Okay, so I was thinking about some of this while hiking on the face of Mt. Rainier, jumping at the sound of every snapping twig.  Fortunately, Becky and I were essentially alone on these trails which were, by the way, the roughest and toughest mothers we hiked the whole trip.  One trail, which was supposed to end at a lookout point above the clouds, took us hours to climb, and this after great effort, many stops, and our entire water supply.  We did eventually arrive--above the clouds as the brochure promised--but we were too pooped to appreciate the vista.  We nearly rolled back down (going down was TOUGH on the my knees) and treated ourselves to hot coffee and a nice dinner some hours later when we arrived at the lodge.
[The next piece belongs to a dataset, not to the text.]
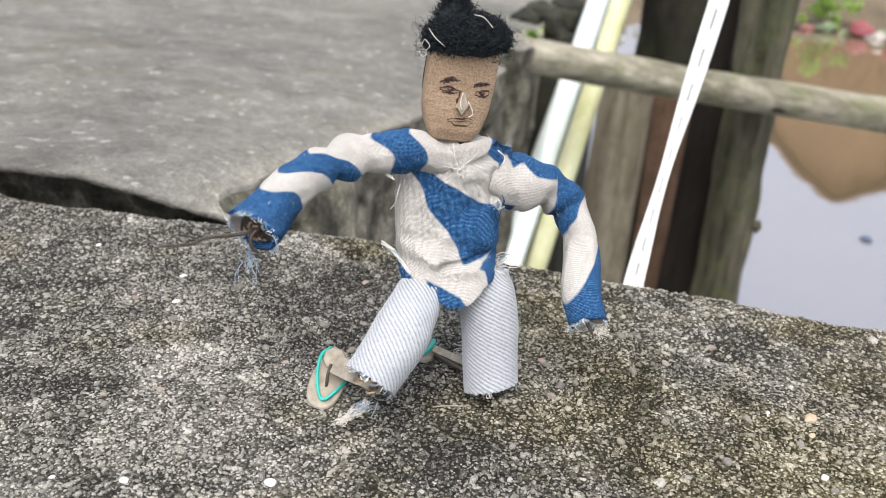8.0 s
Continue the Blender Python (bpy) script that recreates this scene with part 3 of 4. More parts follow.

"You call this a vacation?" I asked Becky as I hammered down my third cup of java and chewed a handful of peanut M & M's. (Yes, she planned this one!  It was here idea!!)

"You can relax on the rest of the trip," she told me.  "That's what Gig Harbor and Seattle is for."

Oh yeah, Gig Harbor.  Puget Sound.  Seattle.  Pike's Place Market.  The Original Starbucks store.  The Space Needle.  Traffic.  People.  Crowded Sidewalks.  Noise.

I could have stayed on Mt. Rainier myself.  Just looking.  Listening to NOTHING.  Seeing no one!  Staring up at five hundred year old trees.  Reading The Tiger in peace and quiet.

Next vacation . . . I make the plans.